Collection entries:
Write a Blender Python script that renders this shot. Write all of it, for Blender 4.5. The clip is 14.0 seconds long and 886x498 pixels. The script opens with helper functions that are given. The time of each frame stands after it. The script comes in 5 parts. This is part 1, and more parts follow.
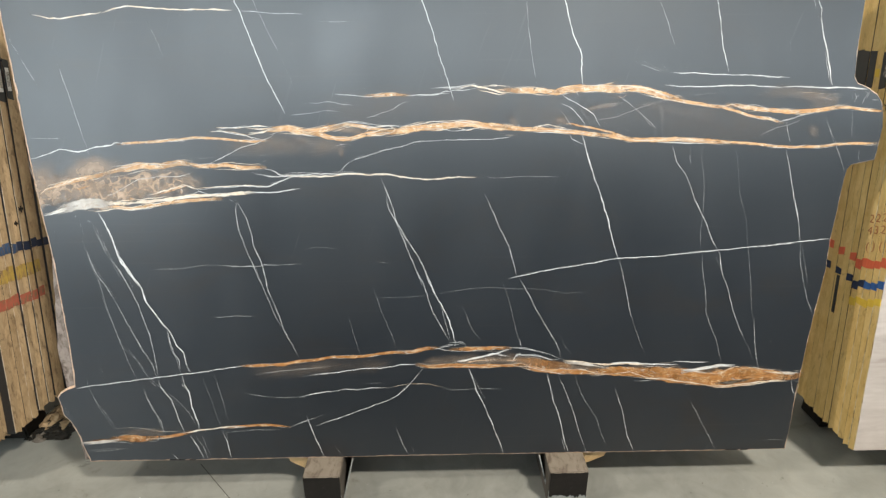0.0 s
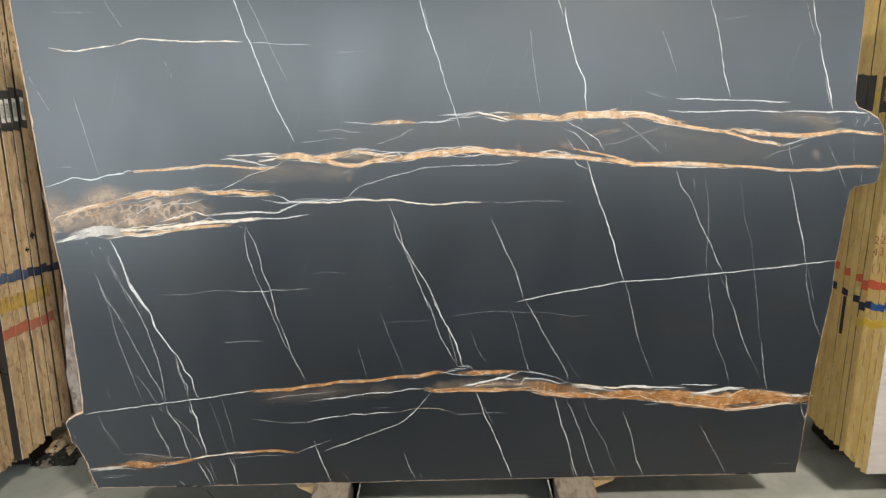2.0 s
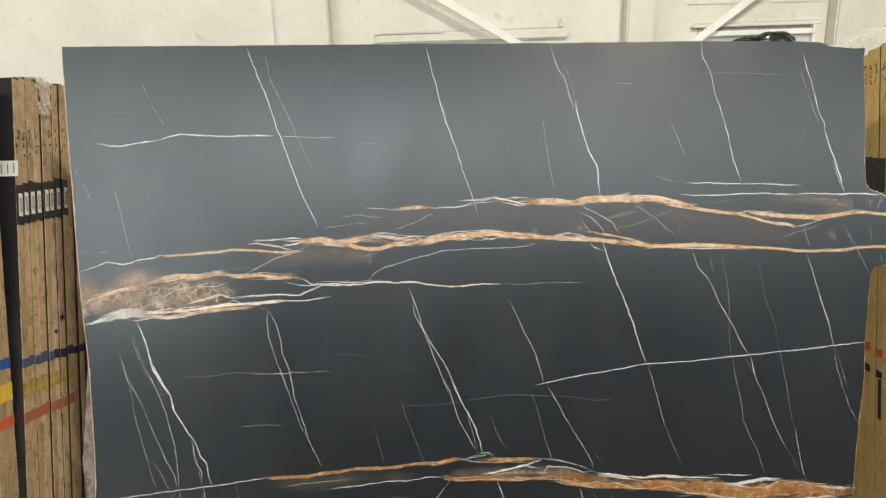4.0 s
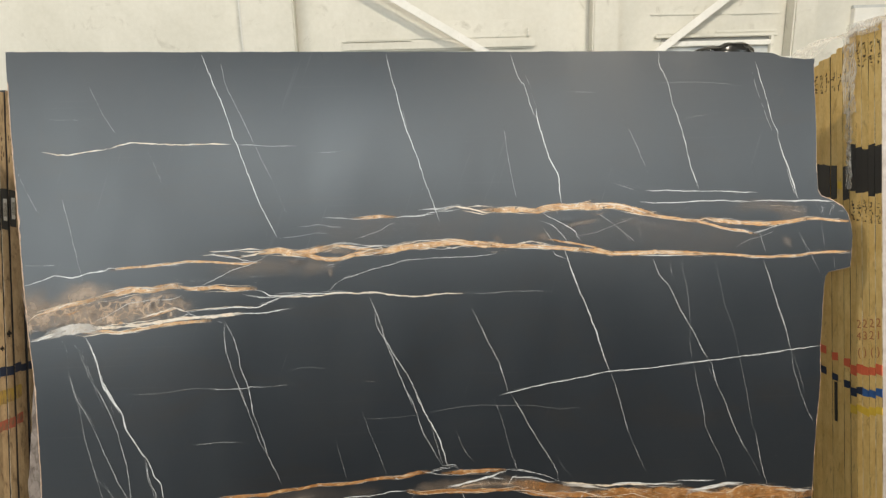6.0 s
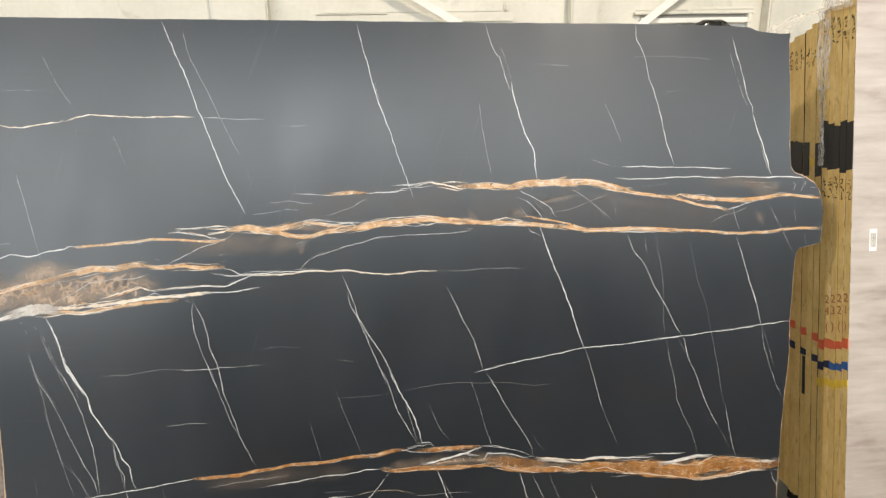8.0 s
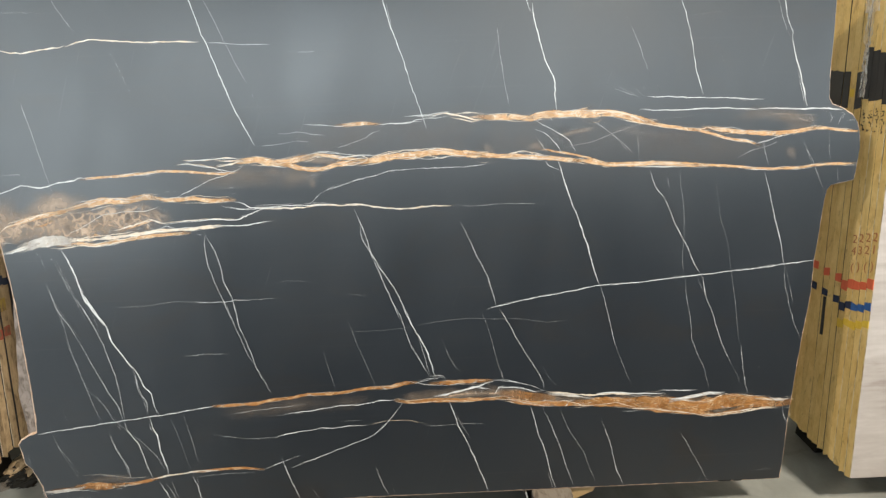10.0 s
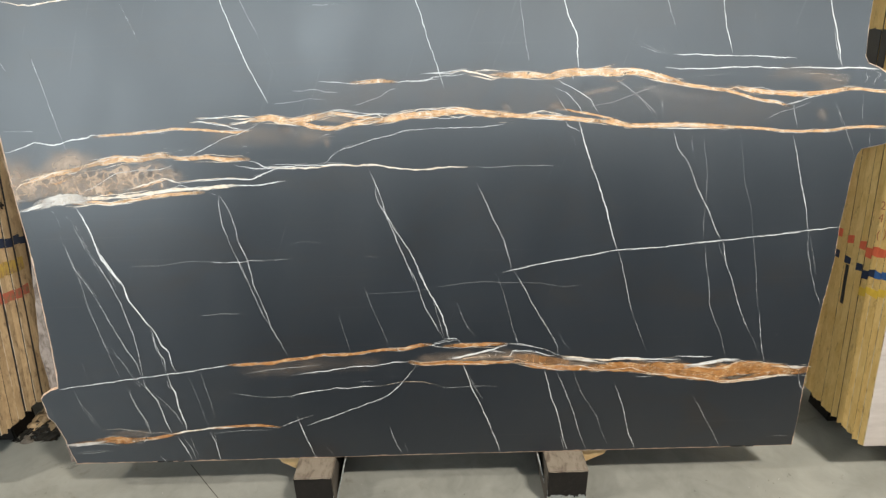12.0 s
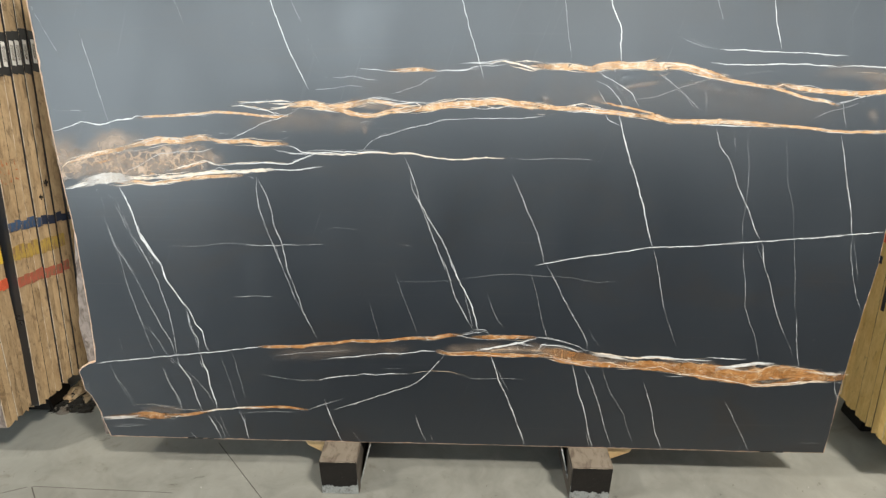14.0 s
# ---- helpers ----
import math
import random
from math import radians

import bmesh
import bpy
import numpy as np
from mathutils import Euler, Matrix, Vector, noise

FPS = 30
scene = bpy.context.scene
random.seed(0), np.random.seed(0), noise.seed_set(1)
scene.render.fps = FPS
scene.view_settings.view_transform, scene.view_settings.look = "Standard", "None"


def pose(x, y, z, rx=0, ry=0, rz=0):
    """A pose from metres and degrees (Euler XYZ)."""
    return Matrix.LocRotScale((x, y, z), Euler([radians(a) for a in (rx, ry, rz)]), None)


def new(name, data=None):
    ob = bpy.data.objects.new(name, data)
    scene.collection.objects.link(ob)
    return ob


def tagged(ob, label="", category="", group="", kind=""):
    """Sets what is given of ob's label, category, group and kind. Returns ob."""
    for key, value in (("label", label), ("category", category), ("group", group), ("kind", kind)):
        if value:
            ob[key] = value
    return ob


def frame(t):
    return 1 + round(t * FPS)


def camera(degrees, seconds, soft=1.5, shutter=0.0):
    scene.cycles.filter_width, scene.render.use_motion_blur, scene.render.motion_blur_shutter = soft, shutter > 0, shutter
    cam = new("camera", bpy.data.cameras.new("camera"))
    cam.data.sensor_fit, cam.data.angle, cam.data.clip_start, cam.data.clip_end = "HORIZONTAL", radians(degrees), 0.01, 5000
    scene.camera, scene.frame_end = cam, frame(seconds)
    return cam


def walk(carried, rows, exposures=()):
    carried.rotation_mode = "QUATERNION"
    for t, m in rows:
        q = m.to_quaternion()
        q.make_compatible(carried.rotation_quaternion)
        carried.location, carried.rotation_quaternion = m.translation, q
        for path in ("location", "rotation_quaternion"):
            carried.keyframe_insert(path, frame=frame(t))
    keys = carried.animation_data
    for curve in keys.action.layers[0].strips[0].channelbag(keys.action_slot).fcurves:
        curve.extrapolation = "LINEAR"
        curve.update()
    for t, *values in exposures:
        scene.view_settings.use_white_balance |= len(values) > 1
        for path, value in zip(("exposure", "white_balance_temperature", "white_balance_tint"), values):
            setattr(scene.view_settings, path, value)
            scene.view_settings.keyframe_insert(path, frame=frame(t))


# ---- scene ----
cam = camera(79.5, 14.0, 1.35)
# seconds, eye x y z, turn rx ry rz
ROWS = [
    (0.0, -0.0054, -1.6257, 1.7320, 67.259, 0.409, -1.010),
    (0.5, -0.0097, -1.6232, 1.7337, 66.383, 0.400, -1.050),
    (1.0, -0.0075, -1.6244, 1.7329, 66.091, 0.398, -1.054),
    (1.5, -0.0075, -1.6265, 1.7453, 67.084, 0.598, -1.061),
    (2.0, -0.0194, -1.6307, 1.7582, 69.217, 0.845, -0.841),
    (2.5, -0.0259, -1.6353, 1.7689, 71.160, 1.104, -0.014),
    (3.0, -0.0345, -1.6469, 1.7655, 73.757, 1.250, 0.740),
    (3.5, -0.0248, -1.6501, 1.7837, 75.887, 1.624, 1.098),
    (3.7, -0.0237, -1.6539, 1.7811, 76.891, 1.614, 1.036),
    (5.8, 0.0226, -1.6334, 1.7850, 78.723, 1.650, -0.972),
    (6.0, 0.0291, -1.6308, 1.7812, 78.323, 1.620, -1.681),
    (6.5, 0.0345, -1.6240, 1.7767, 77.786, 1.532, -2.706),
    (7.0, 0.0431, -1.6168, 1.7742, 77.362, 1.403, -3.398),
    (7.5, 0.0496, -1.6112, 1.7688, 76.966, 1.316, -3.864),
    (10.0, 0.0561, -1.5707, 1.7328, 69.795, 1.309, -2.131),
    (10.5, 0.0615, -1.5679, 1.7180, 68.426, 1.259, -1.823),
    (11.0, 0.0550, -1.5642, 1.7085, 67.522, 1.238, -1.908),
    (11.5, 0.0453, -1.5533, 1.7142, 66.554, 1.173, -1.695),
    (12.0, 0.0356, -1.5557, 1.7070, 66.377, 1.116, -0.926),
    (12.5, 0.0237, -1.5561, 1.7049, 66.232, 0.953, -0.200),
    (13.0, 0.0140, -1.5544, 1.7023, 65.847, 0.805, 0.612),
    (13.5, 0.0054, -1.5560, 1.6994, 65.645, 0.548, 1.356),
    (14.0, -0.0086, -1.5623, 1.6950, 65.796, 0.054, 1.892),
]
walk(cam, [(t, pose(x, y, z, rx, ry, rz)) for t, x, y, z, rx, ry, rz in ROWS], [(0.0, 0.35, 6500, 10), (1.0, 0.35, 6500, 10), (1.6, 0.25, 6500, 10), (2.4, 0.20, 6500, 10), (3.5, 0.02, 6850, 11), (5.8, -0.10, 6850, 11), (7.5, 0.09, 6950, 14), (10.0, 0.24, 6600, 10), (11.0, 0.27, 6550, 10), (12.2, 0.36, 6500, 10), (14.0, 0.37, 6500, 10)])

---

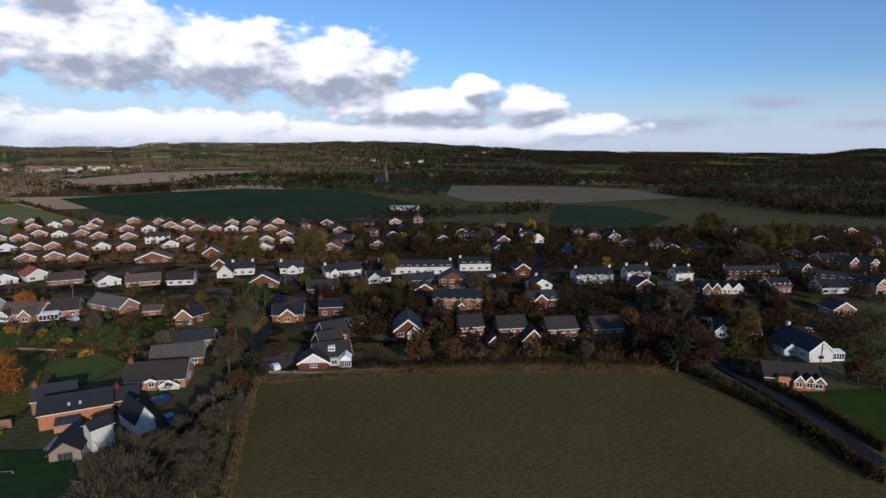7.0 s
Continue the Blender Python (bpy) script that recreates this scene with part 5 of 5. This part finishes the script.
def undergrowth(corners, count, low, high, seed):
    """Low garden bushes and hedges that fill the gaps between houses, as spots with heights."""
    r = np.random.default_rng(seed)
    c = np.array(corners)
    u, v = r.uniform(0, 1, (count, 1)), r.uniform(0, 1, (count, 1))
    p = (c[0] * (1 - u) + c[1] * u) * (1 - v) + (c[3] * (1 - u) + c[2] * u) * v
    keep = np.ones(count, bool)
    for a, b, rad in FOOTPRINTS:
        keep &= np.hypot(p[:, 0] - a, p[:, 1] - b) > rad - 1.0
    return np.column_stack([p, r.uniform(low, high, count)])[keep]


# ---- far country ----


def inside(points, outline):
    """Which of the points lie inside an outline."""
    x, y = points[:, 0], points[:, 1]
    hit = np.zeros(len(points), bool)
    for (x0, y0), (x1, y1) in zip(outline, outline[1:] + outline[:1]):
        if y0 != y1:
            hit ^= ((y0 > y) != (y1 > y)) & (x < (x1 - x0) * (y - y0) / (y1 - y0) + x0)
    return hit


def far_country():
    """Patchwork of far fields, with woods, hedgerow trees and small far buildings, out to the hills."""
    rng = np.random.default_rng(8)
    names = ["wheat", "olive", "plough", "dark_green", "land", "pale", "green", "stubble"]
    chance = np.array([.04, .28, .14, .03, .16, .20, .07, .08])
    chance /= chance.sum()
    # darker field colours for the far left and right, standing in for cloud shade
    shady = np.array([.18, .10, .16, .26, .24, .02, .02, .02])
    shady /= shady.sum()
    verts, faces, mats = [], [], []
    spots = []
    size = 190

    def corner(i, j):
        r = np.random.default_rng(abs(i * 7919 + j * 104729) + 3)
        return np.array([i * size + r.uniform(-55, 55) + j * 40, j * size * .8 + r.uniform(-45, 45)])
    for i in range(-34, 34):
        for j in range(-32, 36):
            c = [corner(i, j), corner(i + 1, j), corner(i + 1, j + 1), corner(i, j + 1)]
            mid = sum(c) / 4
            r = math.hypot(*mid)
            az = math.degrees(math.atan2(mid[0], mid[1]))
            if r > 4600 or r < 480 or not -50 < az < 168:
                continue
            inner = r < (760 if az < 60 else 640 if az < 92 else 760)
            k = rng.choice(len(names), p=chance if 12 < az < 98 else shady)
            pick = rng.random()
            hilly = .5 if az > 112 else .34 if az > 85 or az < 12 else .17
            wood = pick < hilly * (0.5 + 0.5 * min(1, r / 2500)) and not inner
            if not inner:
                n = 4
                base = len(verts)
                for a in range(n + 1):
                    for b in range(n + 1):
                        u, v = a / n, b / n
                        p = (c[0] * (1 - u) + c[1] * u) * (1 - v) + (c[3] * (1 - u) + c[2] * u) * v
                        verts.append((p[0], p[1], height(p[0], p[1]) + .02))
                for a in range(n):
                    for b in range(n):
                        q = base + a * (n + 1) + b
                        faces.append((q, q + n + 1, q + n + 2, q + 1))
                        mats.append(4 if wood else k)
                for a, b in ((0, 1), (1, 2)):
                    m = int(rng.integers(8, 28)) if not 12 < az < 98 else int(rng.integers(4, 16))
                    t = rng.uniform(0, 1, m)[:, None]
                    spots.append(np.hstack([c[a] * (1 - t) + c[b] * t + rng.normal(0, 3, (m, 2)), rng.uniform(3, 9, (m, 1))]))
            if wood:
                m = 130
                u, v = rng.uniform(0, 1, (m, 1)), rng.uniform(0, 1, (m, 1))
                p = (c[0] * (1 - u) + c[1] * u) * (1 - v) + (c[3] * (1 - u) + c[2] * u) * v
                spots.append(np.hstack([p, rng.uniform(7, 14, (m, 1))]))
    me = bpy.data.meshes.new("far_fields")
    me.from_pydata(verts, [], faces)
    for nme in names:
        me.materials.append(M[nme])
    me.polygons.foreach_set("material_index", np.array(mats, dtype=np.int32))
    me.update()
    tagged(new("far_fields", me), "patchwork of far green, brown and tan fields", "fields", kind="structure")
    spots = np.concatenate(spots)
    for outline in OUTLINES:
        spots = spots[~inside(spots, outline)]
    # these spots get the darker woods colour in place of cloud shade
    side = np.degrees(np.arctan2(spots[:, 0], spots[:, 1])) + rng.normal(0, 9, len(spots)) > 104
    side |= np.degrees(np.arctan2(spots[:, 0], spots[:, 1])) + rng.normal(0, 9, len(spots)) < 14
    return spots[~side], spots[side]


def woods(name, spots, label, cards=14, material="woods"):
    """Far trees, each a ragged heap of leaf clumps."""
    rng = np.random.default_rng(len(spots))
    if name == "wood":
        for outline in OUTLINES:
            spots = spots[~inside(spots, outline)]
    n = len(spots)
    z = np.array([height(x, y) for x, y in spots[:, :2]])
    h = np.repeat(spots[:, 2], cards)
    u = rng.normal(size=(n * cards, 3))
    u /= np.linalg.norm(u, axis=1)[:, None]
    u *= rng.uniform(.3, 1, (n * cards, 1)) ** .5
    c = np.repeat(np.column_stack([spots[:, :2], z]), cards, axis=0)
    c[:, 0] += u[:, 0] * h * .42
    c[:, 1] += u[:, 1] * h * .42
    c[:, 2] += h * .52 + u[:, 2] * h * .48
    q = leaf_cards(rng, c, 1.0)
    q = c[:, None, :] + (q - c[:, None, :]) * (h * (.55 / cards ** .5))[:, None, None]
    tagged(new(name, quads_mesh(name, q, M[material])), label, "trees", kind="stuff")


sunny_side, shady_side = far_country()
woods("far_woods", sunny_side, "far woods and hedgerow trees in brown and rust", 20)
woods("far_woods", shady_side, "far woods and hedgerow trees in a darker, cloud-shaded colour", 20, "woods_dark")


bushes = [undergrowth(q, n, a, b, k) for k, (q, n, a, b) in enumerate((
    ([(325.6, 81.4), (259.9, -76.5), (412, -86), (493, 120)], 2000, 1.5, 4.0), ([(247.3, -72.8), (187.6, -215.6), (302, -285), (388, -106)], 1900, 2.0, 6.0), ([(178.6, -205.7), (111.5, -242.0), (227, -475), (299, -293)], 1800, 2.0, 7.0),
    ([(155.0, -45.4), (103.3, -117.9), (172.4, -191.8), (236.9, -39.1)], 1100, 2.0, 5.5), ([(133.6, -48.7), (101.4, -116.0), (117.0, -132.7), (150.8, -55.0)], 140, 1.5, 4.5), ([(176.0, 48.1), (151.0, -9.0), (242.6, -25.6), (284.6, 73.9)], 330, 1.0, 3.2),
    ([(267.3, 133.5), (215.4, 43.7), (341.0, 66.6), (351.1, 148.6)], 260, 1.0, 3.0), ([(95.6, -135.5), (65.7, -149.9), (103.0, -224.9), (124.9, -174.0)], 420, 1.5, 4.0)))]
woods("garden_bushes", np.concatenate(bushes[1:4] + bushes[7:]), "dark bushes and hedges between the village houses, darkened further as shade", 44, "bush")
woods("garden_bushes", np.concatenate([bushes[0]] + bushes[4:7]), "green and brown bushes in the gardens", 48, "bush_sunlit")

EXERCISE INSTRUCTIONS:
Repeat only the lines from the one holding "Write a Blender" to the one holding "radians(degrees), 0.01, 5000", both ends included, and drop the images.

ANSWER FOR THE TASK:
Write a Blender Python script that renders this shot. Write all of it, for Blender 4.5. The clip is 14.0 seconds long and 886x498 pixels. The script opens with helper functions that are given. The time of each frame stands after it. The script comes in 5 parts. This is part 1, and more parts follow.
0.0 s
2.0 s
4.0 s
6.0 s
8.0 s
10.0 s
12.0 s
14.0 s
# ---- helpers ----
import math
import random
from math import radians

import bmesh
import bpy
import numpy as np
from mathutils import Euler, Matrix, Vector, noise

FPS = 30
scene = bpy.context.scene
random.seed(0), np.random.seed(0), noise.seed_set(1)
scene.render.fps = FPS
scene.view_settings.view_transform, scene.view_settings.look = "Standard", "None"


def pose(x, y, z, rx=0, ry=0, rz=0):
    """A pose from metres and degrees (Euler XYZ)."""
    return Matrix.LocRotScale((x, y, z), Euler([radians(a) for a in (rx, ry, rz)]), None)


def new(name, data=None):
    ob = bpy.data.objects.new(name, data)
    scene.collection.objects.link(ob)
    return ob


def tagged(ob, label="", category="", group="", kind=""):
    """Sets what is given of ob's label, category, group and kind. Returns ob."""
    for key, value in (("label", label), ("category", category), ("group", group), ("kind", kind)):
        if value:
            ob[key] = value
    return ob


def frame(t):
    return 1 + round(t * FPS)


def camera(degrees, seconds, soft=1.5, shutter=0.0):
    scene.cycles.filter_width, scene.render.use_motion_blur, scene.render.motion_blur_shutter = soft, shutter > 0, shutter
    cam = new("camera", bpy.data.cameras.new("camera"))
    cam.data.sensor_fit, cam.data.angle, cam.data.clip_start, cam.data.clip_end = "HORIZONTAL", radians(degrees), 0.01, 5000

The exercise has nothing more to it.